What happens if members of the QPP reject the UPP?
If the wider pension plan membership (not just QUFA) rejects moving to the UPP as proposed, we (QUFA) would return to the numbered list above and move to #2, consideration of other jointly sponsored plans. If that failed, we would talk about fixing the existing plan which would entail honouring the solvency payments and may entail increasing member contributions or altering benefits.

I’ve heard about the CAAT plan – what is that and is it a good option for us?
The Colleges of Applied Arts and Technology Pension Plan or CAAT plan is one option for some of us in the university sector. CAAT has expressed interest in taking on a few university plans but would not likely take the whole sector because this would result in a loss of governance control to the Colleges.

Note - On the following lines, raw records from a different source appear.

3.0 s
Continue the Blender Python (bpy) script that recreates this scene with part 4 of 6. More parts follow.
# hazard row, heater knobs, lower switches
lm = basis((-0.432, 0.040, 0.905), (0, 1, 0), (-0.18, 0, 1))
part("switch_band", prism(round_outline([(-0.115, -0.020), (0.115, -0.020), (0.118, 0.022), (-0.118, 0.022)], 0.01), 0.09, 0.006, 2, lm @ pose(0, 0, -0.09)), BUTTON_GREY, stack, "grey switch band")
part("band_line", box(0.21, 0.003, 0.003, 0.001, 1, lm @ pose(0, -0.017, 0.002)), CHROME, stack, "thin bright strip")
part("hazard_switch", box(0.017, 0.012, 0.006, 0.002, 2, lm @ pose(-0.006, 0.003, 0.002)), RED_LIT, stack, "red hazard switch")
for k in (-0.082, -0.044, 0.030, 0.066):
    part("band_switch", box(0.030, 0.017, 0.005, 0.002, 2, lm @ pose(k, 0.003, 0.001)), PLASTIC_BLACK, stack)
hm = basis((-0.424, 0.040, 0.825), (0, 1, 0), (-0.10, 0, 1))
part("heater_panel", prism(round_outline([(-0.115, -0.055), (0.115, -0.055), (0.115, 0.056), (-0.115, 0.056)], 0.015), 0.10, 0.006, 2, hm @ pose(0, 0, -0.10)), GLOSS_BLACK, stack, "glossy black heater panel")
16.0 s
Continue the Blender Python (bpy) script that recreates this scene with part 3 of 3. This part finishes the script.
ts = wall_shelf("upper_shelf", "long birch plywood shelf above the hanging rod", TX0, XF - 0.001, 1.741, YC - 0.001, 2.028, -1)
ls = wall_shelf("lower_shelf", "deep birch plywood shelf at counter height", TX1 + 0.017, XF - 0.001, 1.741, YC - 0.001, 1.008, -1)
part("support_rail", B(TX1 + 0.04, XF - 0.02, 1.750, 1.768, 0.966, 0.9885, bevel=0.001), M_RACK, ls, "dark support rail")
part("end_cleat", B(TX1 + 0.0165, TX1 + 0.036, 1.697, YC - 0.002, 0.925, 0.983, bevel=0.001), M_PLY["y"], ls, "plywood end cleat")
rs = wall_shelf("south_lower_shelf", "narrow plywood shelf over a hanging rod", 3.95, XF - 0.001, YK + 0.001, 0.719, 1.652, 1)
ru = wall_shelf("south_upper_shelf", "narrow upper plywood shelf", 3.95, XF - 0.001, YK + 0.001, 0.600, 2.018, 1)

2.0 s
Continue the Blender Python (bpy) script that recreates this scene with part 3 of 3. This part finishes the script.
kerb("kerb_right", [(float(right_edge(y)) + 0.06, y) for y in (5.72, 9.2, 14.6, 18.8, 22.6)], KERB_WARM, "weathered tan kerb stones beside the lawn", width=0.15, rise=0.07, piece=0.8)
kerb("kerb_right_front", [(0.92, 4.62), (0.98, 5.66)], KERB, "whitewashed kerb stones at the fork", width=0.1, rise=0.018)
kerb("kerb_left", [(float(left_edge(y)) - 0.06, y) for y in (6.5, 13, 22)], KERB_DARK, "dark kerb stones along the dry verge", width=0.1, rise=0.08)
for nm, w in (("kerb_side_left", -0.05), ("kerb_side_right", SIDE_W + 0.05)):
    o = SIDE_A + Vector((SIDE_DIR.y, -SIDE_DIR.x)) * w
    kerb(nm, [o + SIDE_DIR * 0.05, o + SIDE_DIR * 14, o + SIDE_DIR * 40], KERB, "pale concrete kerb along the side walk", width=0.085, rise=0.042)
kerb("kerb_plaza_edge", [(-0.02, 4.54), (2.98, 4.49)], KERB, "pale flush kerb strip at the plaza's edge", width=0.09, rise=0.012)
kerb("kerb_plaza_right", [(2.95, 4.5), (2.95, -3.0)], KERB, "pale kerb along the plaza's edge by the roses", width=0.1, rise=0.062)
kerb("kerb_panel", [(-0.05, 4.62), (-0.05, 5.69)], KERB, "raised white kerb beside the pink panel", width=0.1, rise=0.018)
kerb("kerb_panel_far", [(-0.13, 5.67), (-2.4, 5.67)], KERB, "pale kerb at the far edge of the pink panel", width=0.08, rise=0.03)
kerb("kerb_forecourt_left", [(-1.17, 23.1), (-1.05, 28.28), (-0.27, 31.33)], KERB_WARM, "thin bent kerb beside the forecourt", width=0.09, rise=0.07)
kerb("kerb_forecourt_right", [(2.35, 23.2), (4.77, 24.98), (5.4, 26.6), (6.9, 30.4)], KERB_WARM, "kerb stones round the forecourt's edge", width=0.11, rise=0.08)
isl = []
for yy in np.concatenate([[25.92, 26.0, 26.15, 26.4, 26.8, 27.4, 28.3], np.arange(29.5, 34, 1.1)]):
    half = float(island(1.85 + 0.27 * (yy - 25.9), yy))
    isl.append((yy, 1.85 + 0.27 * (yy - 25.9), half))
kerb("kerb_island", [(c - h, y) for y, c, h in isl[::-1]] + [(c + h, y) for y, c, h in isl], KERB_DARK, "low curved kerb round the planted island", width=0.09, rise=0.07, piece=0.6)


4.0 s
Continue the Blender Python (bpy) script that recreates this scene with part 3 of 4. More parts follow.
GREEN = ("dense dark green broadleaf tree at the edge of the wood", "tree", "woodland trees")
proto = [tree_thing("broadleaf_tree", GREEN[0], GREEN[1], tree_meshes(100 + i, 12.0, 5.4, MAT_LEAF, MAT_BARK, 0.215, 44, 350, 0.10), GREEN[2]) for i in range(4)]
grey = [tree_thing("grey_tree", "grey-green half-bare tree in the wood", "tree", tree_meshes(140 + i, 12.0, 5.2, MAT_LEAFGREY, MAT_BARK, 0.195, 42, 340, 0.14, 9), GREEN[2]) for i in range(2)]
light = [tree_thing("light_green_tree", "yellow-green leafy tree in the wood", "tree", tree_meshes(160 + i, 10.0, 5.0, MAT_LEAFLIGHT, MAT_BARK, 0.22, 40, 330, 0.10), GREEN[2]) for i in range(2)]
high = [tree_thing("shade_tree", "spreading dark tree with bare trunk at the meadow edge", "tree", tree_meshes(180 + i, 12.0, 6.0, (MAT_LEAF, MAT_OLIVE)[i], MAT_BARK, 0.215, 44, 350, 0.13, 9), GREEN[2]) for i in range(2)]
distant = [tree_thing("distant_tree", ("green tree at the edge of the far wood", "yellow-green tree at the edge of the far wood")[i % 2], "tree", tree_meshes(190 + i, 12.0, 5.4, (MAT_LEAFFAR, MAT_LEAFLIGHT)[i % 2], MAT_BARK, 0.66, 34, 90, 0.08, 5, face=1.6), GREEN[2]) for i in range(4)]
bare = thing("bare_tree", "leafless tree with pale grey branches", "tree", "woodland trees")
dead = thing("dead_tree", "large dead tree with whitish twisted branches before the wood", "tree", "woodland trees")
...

We have looked at CAAT and while we haven’t eliminated it as an option, we think it’s expensive for what you get. Currently, the UPP seems to be a better option.

If I’m close to retirement or able to activate my pension, should I do that quickly in order to “lock in” my benefits or should I wait to see what happens with a new plan or does it matter?
QUFA cannot offer financial advice of this nature.

What we know is that all accrued benefits already earned within the QPP will be guaranteed and grandfathered going forward if the UPP takes over. On Day 1 of the UPP all future benefits would be earned within that plan. This new plan would provide a guaranteed benefit of approximately 1.6% below YMPE (QPP has 1.4%) and approximately 2% above YMPE (QPP has 1.8%).